> [Set problem] Locate every line below that contains the word "Python" and copy it.

> [Entries provided]

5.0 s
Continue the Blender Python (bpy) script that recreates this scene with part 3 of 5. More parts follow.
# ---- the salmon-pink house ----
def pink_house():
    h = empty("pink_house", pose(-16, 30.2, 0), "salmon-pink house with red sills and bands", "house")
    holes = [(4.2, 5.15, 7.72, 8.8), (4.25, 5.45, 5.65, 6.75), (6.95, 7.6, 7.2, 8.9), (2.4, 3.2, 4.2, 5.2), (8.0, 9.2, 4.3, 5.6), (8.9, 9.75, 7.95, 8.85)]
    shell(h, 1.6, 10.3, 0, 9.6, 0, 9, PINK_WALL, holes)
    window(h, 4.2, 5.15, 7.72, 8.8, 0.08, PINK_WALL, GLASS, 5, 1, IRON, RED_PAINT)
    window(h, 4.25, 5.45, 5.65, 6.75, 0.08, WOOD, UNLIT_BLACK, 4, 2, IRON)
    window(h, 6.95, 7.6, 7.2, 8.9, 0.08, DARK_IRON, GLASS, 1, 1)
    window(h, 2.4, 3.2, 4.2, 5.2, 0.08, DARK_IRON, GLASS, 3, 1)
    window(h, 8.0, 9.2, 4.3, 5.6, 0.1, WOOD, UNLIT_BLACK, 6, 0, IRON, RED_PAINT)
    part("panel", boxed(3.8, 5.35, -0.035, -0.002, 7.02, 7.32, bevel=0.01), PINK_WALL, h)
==
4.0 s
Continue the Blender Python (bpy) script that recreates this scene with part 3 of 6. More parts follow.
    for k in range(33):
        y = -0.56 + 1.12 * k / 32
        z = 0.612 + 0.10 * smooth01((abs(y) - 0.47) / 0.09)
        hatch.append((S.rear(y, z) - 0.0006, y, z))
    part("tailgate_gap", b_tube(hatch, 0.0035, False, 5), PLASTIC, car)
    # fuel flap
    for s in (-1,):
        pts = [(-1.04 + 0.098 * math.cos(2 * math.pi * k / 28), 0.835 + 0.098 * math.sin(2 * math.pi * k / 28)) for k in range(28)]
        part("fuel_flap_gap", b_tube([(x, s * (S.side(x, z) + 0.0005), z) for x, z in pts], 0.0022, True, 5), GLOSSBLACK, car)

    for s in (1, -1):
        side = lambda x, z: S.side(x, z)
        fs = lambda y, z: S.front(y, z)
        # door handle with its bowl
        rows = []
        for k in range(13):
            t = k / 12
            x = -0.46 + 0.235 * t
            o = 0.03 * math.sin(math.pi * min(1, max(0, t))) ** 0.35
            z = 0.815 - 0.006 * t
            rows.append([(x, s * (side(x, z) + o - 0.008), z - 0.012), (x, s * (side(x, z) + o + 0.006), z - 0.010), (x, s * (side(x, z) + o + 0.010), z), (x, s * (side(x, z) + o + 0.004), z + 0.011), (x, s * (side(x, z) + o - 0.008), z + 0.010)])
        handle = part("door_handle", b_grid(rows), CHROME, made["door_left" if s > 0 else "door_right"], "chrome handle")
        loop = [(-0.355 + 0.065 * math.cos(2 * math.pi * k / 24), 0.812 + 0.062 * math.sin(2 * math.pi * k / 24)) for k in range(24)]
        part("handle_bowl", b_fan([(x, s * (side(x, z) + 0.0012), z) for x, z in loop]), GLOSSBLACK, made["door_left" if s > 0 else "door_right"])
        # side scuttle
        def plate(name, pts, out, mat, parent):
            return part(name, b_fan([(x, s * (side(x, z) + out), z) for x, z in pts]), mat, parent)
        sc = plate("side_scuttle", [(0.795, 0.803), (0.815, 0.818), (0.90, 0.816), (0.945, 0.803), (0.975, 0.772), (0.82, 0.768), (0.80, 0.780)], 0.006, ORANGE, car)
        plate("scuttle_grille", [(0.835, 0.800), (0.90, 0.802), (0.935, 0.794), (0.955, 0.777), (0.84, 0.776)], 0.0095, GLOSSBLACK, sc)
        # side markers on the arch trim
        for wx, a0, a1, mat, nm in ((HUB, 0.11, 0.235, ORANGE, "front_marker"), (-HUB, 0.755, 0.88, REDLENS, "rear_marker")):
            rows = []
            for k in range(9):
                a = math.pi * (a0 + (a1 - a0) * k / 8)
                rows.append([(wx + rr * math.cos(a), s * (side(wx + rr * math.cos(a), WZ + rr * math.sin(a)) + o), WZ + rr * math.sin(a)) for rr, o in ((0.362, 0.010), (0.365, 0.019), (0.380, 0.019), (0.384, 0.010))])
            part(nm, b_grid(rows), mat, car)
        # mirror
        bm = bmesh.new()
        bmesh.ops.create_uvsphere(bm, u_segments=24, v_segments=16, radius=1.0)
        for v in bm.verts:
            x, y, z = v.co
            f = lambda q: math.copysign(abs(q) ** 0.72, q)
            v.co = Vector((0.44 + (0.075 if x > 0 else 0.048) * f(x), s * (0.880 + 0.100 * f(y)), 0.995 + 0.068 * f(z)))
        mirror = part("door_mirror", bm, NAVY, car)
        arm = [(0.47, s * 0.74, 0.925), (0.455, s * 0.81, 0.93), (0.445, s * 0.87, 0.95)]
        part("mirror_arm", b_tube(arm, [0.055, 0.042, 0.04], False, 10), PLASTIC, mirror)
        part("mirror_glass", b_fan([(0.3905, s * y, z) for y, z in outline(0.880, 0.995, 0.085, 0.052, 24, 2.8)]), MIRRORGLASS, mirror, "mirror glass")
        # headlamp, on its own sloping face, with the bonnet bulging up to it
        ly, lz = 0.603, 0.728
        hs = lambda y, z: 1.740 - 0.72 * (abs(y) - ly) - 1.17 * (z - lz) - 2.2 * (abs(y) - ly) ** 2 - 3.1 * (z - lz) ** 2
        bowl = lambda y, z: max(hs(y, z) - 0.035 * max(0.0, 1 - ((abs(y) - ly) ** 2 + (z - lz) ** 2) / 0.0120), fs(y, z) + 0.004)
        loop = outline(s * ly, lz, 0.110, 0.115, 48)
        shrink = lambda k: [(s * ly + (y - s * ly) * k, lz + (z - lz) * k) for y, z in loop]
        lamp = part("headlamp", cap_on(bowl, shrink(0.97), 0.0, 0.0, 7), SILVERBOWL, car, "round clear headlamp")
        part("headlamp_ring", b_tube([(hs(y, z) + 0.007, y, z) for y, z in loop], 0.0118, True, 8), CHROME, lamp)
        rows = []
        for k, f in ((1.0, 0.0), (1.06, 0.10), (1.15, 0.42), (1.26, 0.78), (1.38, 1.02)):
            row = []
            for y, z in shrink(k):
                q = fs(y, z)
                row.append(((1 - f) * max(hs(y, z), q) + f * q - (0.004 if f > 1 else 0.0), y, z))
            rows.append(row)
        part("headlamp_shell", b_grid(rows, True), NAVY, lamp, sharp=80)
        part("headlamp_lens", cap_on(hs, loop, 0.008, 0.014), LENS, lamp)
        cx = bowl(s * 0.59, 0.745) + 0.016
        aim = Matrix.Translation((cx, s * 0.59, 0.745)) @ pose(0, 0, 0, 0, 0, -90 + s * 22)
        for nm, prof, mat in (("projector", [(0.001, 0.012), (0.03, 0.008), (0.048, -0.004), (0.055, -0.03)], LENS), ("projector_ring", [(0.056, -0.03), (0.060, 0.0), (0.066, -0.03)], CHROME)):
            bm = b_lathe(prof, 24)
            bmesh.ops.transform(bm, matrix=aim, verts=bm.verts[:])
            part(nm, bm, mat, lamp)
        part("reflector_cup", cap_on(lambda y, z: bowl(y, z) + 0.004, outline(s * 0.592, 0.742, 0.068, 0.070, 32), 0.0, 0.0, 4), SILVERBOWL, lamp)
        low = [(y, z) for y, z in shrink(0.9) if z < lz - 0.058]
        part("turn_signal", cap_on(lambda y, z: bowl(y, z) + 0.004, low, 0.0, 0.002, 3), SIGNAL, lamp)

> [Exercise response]
Continue the Blender Python (bpy) script that recreates this scene with part 3 of 5. More parts follow.
Continue the Blender Python (bpy) script that recreates this scene with part 3 of 6. More parts follow.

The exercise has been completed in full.